Poor Cassandra. She lost the argument, and Troy lost the war. She may have had the support of the thoughtful, indeed of the majority, but The System defeated her. It sounds like a modern university. My proposal for a collection of history textbooks, viewed as instruments in the creation of attitudes which lead to war or peace, was generally well received, but The System adduced some strange objections:

"It is a matter for the School of Education, not historians". Nonsense. Historians formed committees to study the problem, just as mathematicians and others formed committees to study textbooks in their fields. Of course, the subject of history textbooks interests not only educators but also political scientists, sociologists, child psychologists, and security specialists. Indeed, it should interest everyone.

"The subject must be left to the professoriate". Of course, but someone has to take the lead. Allegedly, the proposed courses would have to be approved by a university committee. If we were talking about an interdepartmental major yes, but we are simply talking about a joint course, and such courses are common. The departments involved simply crosslist the courses, sometimes with as different number.

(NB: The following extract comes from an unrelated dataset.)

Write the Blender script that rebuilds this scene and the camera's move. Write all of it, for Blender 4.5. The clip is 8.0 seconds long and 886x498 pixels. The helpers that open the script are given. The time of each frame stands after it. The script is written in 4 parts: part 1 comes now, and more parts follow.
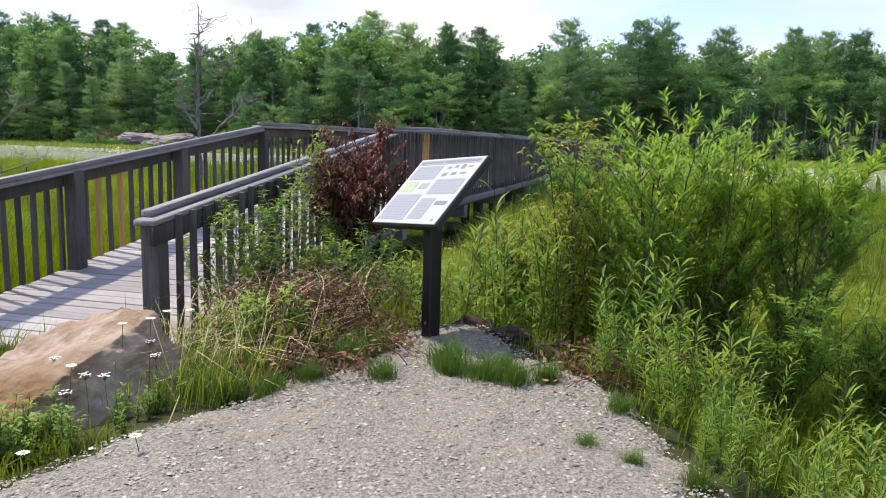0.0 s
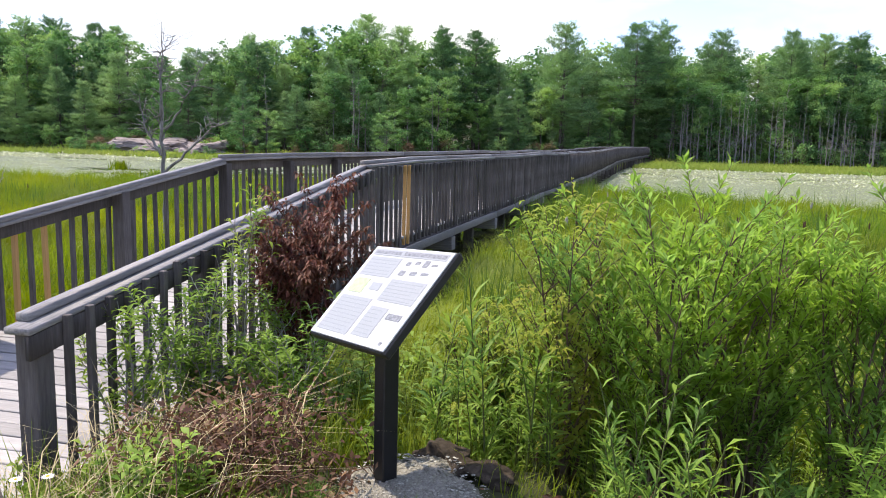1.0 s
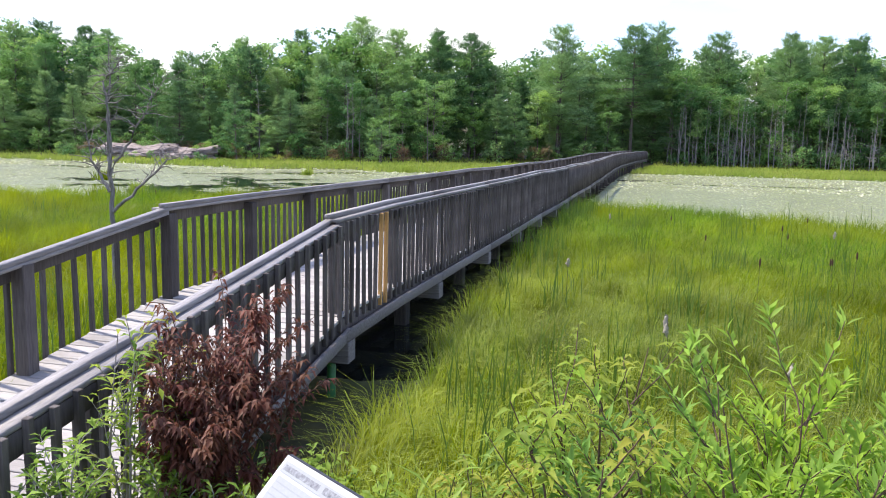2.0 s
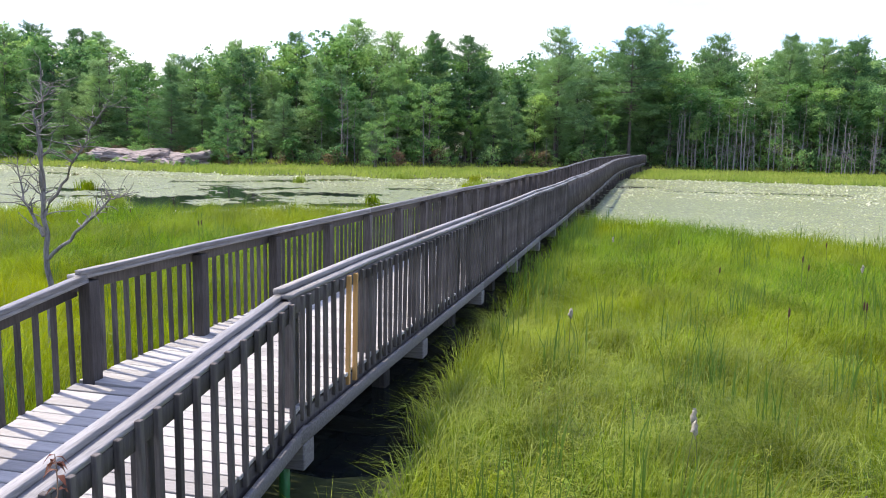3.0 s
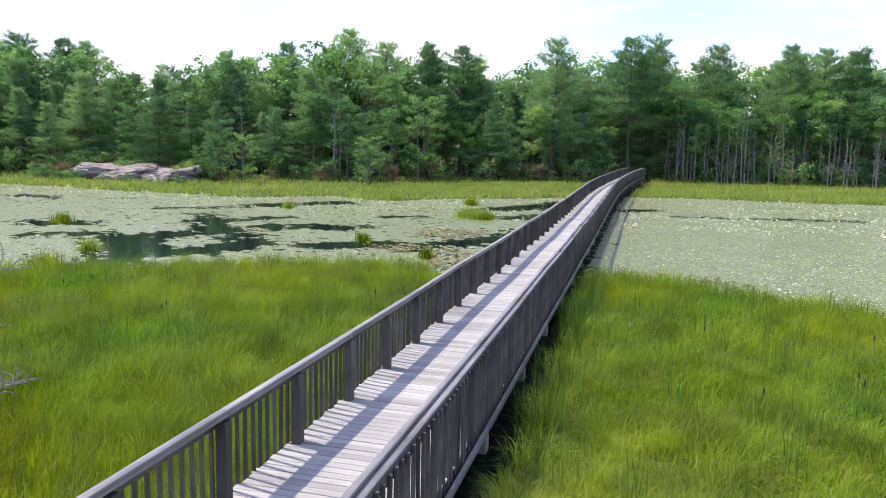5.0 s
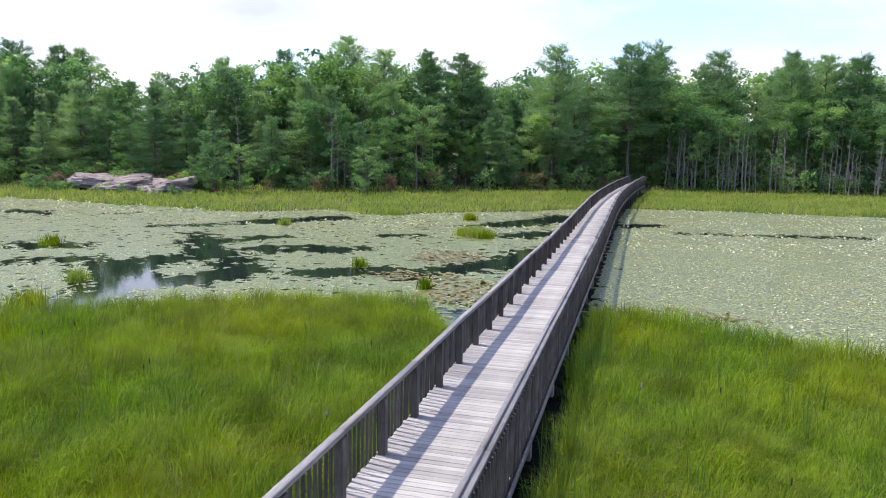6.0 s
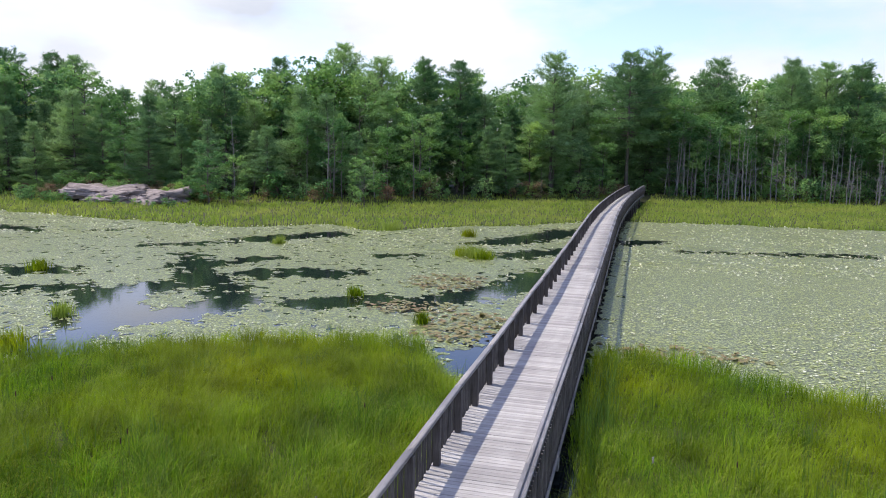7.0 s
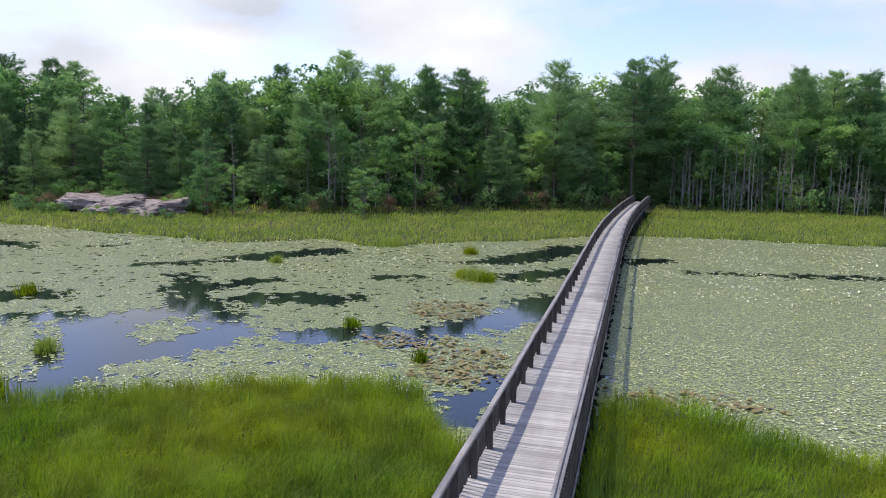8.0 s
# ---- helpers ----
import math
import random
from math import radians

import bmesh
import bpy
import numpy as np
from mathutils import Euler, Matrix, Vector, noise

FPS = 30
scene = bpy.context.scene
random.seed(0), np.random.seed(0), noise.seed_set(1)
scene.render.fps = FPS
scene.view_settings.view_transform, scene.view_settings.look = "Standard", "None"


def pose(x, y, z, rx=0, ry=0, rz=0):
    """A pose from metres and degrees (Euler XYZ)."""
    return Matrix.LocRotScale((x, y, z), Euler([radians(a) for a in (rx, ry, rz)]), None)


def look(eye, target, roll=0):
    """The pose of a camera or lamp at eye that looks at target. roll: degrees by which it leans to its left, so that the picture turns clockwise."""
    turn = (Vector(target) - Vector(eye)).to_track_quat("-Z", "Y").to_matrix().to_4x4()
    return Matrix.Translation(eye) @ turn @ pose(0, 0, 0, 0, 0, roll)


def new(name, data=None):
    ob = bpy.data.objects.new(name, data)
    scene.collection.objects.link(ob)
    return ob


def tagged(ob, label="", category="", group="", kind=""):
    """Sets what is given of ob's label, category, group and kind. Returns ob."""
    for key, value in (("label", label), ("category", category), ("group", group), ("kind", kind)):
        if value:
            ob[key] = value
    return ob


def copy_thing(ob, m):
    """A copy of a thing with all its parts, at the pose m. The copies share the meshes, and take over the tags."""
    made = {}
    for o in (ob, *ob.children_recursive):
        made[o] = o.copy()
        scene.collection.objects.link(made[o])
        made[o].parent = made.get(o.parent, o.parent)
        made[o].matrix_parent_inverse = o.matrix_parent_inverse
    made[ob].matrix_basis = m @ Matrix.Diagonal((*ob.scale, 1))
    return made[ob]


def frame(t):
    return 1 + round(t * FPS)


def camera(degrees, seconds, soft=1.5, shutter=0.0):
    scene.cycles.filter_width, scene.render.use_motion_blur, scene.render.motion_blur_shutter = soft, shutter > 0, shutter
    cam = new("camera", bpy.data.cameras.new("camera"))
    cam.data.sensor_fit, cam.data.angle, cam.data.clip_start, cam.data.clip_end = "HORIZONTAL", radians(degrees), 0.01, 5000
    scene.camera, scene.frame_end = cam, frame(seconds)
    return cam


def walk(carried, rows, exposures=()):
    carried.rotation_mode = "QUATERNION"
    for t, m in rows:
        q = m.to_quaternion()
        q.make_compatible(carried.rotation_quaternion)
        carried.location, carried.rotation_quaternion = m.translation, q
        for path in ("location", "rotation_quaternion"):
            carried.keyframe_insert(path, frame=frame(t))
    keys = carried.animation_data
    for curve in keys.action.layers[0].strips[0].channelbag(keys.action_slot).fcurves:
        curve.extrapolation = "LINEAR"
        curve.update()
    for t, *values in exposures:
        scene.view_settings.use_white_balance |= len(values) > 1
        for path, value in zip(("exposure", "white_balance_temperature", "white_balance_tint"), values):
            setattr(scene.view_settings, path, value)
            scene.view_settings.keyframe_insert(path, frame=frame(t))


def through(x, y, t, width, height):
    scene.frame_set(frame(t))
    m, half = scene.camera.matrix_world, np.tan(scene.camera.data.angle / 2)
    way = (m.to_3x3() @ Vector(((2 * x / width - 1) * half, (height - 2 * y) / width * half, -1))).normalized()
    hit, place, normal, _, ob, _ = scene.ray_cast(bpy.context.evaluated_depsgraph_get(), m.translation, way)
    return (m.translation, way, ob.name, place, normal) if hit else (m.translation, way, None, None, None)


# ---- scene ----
cam = camera(62.0, 8.0, soft=1.0)
PATH = [
    (0, (4.617, -10.094, 1.887), (4.073, -8.191, 1.599), 1.6),
    (0.5, (4.601, -9.622, 2.13), (4.06, -7.717, 1.844), 1.5),
    (1, (4.471, -8.899, 2.328), (3.934, -6.994, 2.044), 1.5),
    (1.5, (4.326, -8.124, 2.586), (3.793, -6.217, 2.303), 1.4),
    (2.8, (3.975, -6.063, 3.233), (3.452, -4.153, 2.953), 1.4),
    (3, (3.923, -5.766, 3.332), (3.4, -3.856, 3.052), 1.3),
    (3.5, (3.736, -5.034, 3.697), (3.217, -3.123, 3.418), 1.4),
    (4, (3.561, -4.41, 4.127), (3.045, -2.498, 3.849), 1.3),
    (4.5, (3.379, -3.87, 4.56), (2.866, -1.957, 4.283), 1.3),
    (6, (2.827, -2.151, 6.174), (2.32, -0.235, 5.9), 1.2),
    (6.5, (2.654, -1.59, 6.757), (2.15, 0.326, 6.484), 1.3),
    (7, (2.477, -0.934, 7.394), (1.976, 0.983, 7.121), 1.2),
    (7.5, (2.32, -0.292, 8.007), (1.821, 1.625, 7.734), 1.3),
    (8, (2.215, 0.48, 8.595), (1.706, 2.395, 8.324), 1.4),
]
walk(cam, [(t, look(eye, target, roll)) for t, eye, target, roll in PATH],
     exposures=[(0, -0.02, 6850, 12), (0.5, 0.10, 6850, 12), (1.0, 0.28, 6850, 12), (1.5, 0.38, 6800, 12), (2.8, 0.47, 6700, 12), (3.5, 0.46, 6700, 12),
                (4.5, 0.30, 6600, 12), (6.0, 0.08, 6550, 12), (6.5, -0.02, 6550, 12), (7.0, -0.12, 6500, 12), (8.0, -0.30, 6500, 12)])

# ---- light ----
SUN_TO = Vector((-0.55, 0.12, 1.0)).normalized()
sun_data = bpy.data.lights.new("sun", "SUN")
sun_data.energy, sun_data.angle, sun_data.color = 4.9, radians(1.0), (1.0, 0.915, 0.80)
sun = new("sun", sun_data)
sun.matrix_world = look((-30, 0, 60), Vector((-30, 0, 60)) - SUN_TO)

world = bpy.data.worlds.new("sky")
scene.world = world
world.use_nodes = True
wn, wl = world.node_tree.nodes, world.node_tree.links
wn.clear()
sky = wn.new("ShaderNodeTexSky")
sky.sky_type, sky.sun_disc = "NISHITA", False
sky.sun_elevation = math.asin(SUN_TO.z)
sky.sun_rotation = math.atan2(SUN_TO.x, SUN_TO.y)
sky.dust_density, sky.air_density = 1.5, 1.0
wtc = wn.new("ShaderNodeTexCoord")
wmap = wn.new("ShaderNodeMapping")
wmap.inputs["Scale"].default_value = (1.0, 1.0, 2.6)
wmap.inputs["Location"].default_value = (0.35, 0.2, 0.1)
cn = wn.new("ShaderNodeTexNoise")
cn.inputs["Scale"].default_value, cn.inputs["Detail"].default_value, cn.inputs["Roughness"].default_value = 2.6, 9.0, 0.52
cr = wn.new("ShaderNodeValToRGB")
cr.color_ramp.elements[0].position, cr.color_ramp.elements[1].position = 0.41, 0.58
cn2 = wn.new("ShaderNodeTexNoise")
cn2.inputs["Scale"].default_value, cn2.inputs["Detail"].default_value = 3.6, 6.0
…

Committees are a favorite device to bury proposals. I established the Casa Espaņola, a residence with a high cultural standard. Without a word to me the Administration shut it down and later replaced it with Zapata House, whose ties with the Soviet propaganda machine I documented. I proposed that it be renamed Espinosa House in honor of the founder of Hispanic studies at Stanford or that another residence be established of wider scope. The matter was referred to a committee, and was never heard from again. This is just one example of committees being used as funeral parlors.

We are told that librarians do not regard textbooks as a genre and therefore do not collect them. That was the argument used when the British Library discarded its collection of railroad timetables, which would have been invaluable for the students of nineteenth-century social, economic and industrial development, who came on the scene more recently. It was the argument used when the Library of Congress scrapped its collection of Nazi textbooks. A collection of nineteenth century history textbooks would be of enormous interest, indeed we should go back to the beginning of textbooks.

The whole issue is very much alive. The Italian newspaper La Republica (3/19/01) published an article "Flailing, Japan Rewrites History". The subject has rated very slight attention in the American media. Here are key sentences from the article: "A revisionist history textbook written for Japanese schools has reopened old wounds and sowed distrust and suspicion among Asian neighbors, revealing the disquieting return of nationalism in the land of the Rising Sun. No one is taking the schoolbook issue lightly. There is a Japan Society for History Textbook Reform. Not surprisingly, Asia has reacted with fury, as would Europe if German schools began using books that denied the Holocaust. The textbook issue is a sign of the tensions already about the burst in the Far East".

I call on The System to face reality and not to bury its head in committee or procedural sands.